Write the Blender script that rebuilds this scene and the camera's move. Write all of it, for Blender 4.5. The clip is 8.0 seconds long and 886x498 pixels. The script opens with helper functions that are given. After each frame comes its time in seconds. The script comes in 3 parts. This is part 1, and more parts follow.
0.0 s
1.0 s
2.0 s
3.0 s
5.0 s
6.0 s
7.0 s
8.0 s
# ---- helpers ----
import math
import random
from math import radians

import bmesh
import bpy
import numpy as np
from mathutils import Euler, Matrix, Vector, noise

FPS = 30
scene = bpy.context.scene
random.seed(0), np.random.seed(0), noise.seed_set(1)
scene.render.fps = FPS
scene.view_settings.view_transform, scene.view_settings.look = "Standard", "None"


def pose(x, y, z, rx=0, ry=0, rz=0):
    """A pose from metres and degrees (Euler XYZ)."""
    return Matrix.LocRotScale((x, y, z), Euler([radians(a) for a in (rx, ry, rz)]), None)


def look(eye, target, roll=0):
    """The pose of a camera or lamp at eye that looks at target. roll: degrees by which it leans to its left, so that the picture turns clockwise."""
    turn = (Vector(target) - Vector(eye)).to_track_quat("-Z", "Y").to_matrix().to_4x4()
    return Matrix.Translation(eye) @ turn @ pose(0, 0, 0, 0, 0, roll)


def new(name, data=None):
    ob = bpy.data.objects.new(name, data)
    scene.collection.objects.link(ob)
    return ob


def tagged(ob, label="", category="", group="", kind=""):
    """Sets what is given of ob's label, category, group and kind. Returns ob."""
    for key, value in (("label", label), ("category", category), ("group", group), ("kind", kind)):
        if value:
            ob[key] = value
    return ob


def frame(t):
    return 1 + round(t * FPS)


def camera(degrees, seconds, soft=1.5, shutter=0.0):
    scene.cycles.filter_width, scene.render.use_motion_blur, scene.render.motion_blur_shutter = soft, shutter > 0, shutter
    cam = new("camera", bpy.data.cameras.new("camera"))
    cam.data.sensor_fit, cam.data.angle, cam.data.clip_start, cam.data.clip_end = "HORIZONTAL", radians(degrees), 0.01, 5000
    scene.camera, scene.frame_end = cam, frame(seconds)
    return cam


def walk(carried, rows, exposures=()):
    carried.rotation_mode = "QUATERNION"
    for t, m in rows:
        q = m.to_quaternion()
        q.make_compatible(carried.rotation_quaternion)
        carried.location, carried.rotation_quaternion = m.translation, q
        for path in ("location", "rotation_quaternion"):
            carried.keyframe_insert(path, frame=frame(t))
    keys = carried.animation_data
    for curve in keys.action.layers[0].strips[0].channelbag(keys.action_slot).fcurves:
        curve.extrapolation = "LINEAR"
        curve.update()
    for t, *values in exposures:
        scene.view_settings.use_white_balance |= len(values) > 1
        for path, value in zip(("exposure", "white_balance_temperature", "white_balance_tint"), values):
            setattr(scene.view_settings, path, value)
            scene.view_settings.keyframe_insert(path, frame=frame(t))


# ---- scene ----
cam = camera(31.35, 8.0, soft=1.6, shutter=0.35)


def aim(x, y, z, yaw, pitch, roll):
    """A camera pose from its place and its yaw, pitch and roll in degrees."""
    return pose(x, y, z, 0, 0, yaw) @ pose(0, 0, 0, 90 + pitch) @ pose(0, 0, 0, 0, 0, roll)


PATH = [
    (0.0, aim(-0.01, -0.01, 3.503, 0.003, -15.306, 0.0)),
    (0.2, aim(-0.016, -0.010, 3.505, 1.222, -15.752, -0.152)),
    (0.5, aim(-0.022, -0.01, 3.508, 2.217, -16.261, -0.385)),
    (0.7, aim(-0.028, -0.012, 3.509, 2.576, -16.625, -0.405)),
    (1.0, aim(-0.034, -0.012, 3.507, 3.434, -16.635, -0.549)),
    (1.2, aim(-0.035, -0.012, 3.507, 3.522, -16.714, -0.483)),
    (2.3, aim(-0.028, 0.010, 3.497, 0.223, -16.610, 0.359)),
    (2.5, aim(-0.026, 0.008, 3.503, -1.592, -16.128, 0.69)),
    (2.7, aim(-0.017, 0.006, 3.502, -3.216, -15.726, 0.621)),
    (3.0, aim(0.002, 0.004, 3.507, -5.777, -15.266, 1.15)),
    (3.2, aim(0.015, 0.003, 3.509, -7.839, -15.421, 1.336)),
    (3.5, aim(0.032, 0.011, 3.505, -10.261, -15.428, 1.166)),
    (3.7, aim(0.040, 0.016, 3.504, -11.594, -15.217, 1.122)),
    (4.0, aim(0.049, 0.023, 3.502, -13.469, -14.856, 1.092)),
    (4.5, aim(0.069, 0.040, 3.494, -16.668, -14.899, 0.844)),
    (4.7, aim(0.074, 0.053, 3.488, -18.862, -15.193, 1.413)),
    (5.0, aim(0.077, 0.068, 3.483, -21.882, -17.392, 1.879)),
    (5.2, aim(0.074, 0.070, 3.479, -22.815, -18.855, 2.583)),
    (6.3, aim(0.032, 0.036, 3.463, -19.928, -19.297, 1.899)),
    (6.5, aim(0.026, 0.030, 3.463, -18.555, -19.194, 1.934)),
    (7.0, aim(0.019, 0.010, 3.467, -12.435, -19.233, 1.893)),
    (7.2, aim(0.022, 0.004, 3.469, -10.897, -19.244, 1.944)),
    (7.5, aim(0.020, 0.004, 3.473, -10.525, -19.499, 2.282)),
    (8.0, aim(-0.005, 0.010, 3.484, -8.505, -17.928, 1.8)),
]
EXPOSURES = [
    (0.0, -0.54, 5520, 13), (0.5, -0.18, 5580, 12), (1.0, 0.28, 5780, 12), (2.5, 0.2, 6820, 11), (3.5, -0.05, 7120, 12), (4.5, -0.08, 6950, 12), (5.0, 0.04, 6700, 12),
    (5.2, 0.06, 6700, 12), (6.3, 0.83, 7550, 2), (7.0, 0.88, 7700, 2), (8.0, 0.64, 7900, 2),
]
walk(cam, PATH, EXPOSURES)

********

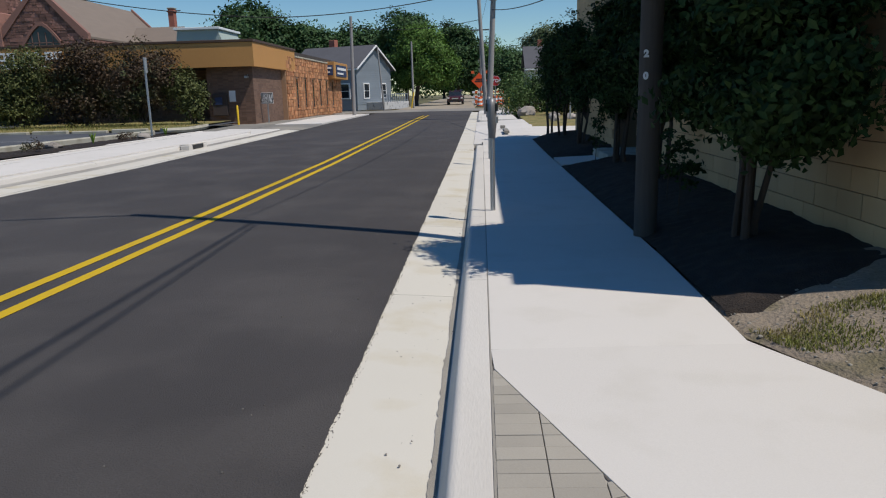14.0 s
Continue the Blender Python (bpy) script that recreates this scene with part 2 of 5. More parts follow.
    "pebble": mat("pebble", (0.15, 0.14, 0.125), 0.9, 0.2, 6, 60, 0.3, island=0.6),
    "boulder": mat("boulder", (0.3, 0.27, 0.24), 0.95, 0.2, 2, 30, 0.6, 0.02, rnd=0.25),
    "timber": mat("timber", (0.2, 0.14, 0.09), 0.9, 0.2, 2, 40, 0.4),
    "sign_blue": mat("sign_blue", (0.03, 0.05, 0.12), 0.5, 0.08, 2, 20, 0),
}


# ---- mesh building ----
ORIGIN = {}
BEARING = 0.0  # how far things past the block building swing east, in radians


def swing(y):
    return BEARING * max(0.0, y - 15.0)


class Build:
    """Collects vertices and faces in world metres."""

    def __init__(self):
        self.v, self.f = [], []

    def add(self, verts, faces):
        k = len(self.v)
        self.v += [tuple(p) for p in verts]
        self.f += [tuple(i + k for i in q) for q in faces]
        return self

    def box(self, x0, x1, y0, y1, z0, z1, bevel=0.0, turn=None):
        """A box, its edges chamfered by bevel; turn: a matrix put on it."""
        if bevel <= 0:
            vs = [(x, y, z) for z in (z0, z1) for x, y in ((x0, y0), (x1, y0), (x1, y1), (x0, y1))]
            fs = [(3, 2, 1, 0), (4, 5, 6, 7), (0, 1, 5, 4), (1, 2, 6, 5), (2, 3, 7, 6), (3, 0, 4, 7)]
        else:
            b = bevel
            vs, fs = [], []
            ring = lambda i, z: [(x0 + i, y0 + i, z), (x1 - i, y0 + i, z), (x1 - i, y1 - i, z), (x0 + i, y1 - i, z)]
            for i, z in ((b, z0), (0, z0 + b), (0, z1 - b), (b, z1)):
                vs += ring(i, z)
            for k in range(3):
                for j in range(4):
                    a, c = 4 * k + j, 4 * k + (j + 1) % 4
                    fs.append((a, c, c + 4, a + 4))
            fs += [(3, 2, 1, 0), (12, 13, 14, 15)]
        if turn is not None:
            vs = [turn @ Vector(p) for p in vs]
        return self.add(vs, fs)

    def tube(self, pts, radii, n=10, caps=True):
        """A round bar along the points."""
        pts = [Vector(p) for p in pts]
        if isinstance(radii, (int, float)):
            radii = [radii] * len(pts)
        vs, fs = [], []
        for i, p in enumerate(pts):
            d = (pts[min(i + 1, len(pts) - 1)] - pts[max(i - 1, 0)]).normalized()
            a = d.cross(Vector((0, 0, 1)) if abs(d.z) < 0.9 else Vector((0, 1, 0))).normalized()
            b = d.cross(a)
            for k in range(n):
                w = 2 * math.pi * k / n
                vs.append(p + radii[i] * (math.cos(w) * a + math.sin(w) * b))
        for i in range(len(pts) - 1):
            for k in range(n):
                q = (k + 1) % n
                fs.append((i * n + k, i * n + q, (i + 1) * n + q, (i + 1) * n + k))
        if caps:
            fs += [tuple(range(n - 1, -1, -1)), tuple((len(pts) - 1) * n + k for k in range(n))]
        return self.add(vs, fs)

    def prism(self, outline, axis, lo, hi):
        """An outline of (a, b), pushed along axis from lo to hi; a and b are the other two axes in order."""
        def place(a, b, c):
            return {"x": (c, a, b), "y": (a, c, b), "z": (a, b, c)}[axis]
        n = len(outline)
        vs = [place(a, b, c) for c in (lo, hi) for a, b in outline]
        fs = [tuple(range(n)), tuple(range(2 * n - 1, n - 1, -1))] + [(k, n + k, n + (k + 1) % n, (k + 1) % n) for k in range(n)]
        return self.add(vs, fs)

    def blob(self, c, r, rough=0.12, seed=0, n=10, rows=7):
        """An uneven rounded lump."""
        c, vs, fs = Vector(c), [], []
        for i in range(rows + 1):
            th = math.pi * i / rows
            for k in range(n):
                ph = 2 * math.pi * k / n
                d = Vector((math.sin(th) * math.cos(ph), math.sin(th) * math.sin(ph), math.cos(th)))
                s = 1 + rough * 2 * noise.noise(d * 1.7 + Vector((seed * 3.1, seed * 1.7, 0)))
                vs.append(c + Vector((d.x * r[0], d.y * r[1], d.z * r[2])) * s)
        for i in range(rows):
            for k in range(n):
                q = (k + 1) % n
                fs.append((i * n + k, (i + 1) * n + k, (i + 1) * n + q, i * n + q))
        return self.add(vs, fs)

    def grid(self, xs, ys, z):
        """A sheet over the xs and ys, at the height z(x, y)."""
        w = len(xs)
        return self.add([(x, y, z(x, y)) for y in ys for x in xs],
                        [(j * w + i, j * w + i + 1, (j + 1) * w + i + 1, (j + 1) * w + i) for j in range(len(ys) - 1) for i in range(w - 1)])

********

§ **Request**
Copy out every line of the data that includes the word "label".

§ **In response**
def tagged(ob, label="", category="", group="", kind=""):
    """Sets what is given of ob's label, category, group and kind. Returns ob."""
    for key, value in (("label", label), ("category", category), ("group", group), ("kind", kind)):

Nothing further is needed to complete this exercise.